Investor lust for ASX-listed fintechs continued today with US-based Sezzle (ASX: SZL) skyrocketing more than 50% in Thursday morning trade before the ASX handed the stock a speeding ticket and placed it in a trading halt.
While easing during lunchtime trade, Sezzle shares were at one stage up 54% to peak at $7.50 having started the day at $5.06.
Reports are emerging that the company is looking to raise $80 million.
Like fellow ASX-listed buy now, pay later Afterpay, Sezzle shares have been on a tear since hitting record lows in late March. In Sezzle’s case, they hit 35 cents before rising more than 1,000% before the financial year ended to just over $4.
But unlike Afterpay’s modest EBITDA prediction of $20-25 million for FY20, Sezzle is not yet in the black having posted an EBITDA of -US$10.7 million in FY19.

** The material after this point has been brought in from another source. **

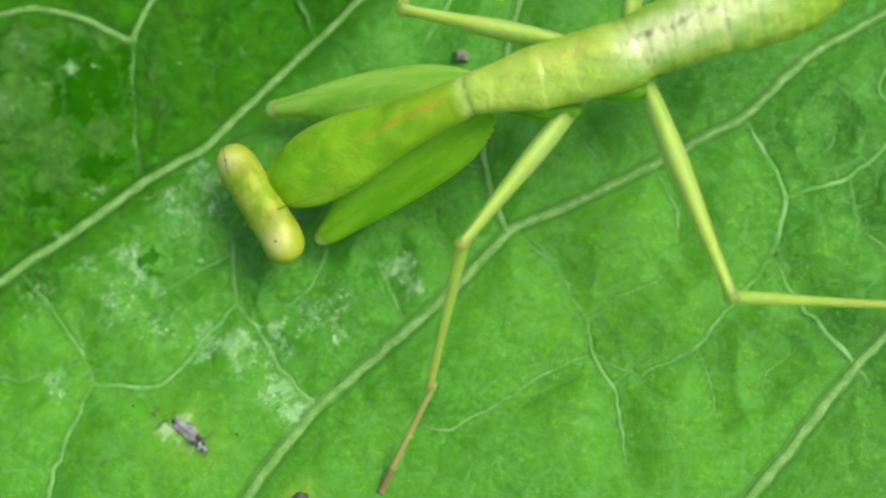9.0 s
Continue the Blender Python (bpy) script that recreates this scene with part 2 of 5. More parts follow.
def back_cuticle():
    """Skin of the middle and hind body: clear green upper flank, cream back with painted shine and broken dark dashes,
    mottled lower flank with painted shade, ring seams.
    """
    g = Graph("back_cuticle")
    along, across = g.axis(0), g.math("SUBTRACT", g.axis(1), g.math("MULTIPLY", g.math("MAXIMUM", g.math("SUBTRACT", g.axis(0), 5.1), 0.0), 0.1))
    wander = g.math("MULTIPLY", g.math("SUBTRACT", g.noise(1.4, 4, 0.65), 0.5), 0.7)
    hind = g.ramp(along, 3.9, 5.4)
    base = g.mix(g.ramp(g.noise(0.9, 4), 0.40, 0.60), (0.255, 0.432, 0.028), (0.330, 0.490, 0.058))
    front = g.mix(g.ramp(g.noise(1.5, 4, 0.65), 0.42, 0.58), (0.318, 0.455, 0.042), (0.380, 0.495, 0.070))
    base = g.mix(g.ramp(along, 5.2, 3.8), base, front)
    amber = g.math("MULTIPLY", g.ramp(g.math("ABSOLUTE", across), 0.1, 0.6, 1.0, 0.0), g.ramp(along, 1.6, 2.4))
    base = g.mix(g.math("MULTIPLY", g.math("MULTIPLY", amber, g.ramp(g.noise(1.1, 4), 0.45, 0.60)), g.ramp(along, 4.6, 3.8, 0.0, 0.35)), base, (0.500, 0.430, 0.060))
    smudge = g.math("MULTIPLY", g.math("MULTIPLY", g.ramp(along, 2.2, 3.2), g.ramp(along, 4.8, 4.2)), g.ramp(g.noise(1.6, 4, 0.65), 0.50, 0.62, 0.0, 0.28))
    base = g.mix(smudge, base, (0.230, 0.270, 0.035))
    # lower flank: mottling, and its shaded side painted darker
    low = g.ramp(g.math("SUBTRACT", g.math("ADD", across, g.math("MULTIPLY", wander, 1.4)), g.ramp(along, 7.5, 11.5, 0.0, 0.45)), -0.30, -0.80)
    flank_shade = g.mix(g.ramp(g.noise(1.3, 5, 0.70), 0.42, 0.58), (0.170, 0.340, 0.016), (0.310, 0.455, 0.050))
    base = g.mix(g.math("MULTIPLY", low, g.ramp(along, 3.5, 6.0, 0.35, 0.9)), base, flank_shade)
    # cream midline, widened and paled to carry the back's highlight in colour
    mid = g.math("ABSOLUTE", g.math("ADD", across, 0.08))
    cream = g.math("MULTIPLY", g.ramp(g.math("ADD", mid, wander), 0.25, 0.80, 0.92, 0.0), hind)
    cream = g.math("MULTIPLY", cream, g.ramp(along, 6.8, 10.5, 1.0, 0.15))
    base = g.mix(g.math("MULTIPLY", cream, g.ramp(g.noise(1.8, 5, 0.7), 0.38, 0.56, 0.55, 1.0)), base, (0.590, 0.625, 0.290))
    wave = g.math("SINE", g.math("MULTIPLY", g.math("ADD", along, g.math("ADD", g.math("MULTIPLY", g.noise(1.3, 3), 0.20), g.math("MULTIPLY", g.math("POWER", across, 2.0), 0.10))), 8.32))
    seam = g.math("MULTIPLY", g.math("MULTIPLY", g.ramp(wave, 0.80, 0.99), g.ramp(g.noise(2.4, 4, 0.7), 0.44, 0.60)), hind)
    base = g.mix(g.math("MULTIPLY", seam, g.ramp(across, 0.1, 0.8, 0.38, 0.06)), base, (0.230, 0.350, 0.040))
    warm = g.math("MULTIPLY", g.math("MULTIPLY", g.ramp(wave, 0.30, 0.80), low), hind)
    base = g.mix(g.math("MULTIPLY", warm, 0.35), base, (0.450, 0.500, 0.070))
    keel = g.math("ABSOLUTE", g.math("ADD", across, g.math("MULTIPLY", wander, 0.35)))
    dash = g.math("MULTIPLY", g.ramp(keel, 0.02, 0.20, 1.0, 0.0), g.ramp(g.noise(2.4, 4, 0.65, (1.5, 0.6, 1.0)), 0.46, 0.60))
    run = g.math("MULTIPLY", g.ramp(along, 4.4, 4.9), g.ramp(along, 5.8, 9.0, 0.90, 0.40))
    base = g.mix(g.math("MULTIPLY", dash, run), base, (0.170, 0.160, 0.070))
    # mottled tail, its colour darkened to offset the sun on its slope
    rear = g.math("MULTIPLY", g.ramp(along, 7.8, 11.0), g.ramp(g.noise(1.9, 5, 0.70), 0.40, 0.56, 0.25, 0.90))
    base = g.mix(rear, base, (0.185, 0.345, 0.024))
    relief = g.math("ADD", g.math("MULTIPLY", g.noise(9.0, 3), 0.2), g.math("SUBTRACT", g.noise(1.7, 4, 0.6), g.math("MULTIPLY", seam, 0.3)))
    g.set(base_color=base, roughness=0.42, specular_ior_level=g.ramp(along, 6.5, 9.5, 0.35, 0.15), normal=g.bump(relief, 0.17))
    g.set(coat_weight=g.math("MULTIPLY", g.ramp(along, 3.6, 5.2, 0.35, 1.0), g.ramp(along, 7.5, 10.4, 1.0, 0.14)), coat_roughness=g.ramp(g.noise(2.2, 4, 0.6), 0.35, 0.65, 0.30, 0.40), coat_ior=1.9)
    g.set(subsurface_weight=0.6, subsurface_scale=0.9 * MM, subsurface_radius=(0.9, 1.0, 0.25))
    return g.mat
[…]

One way Sezzle differentiates itself from other BNPLs is it’s a public benefit corporation (PBC) having announced its new status last month. PBC signifies that a company not only delivers shareholder profit but also creates a positive impact on the community at large.
Earlier this week, the company reported it had seen active users grow to 1.48 million users at June 30, up 28% between the March and June quarters.
Afterpay raised $800 million this week, and several other player in the sector are also on the hunt for cash.
Afterpay (ASX: APT) has another record day with its shares finishing up more than 11% to $73.54, just 2 days after the raise at $61.75 a share.
Co-founders Anthony Eisen and Nicholas Molnar both 2.05 million shares each – 10% of their stake – as part of the raise, meaning the two billionaires have missed out on adding another $24 million each to their wealth.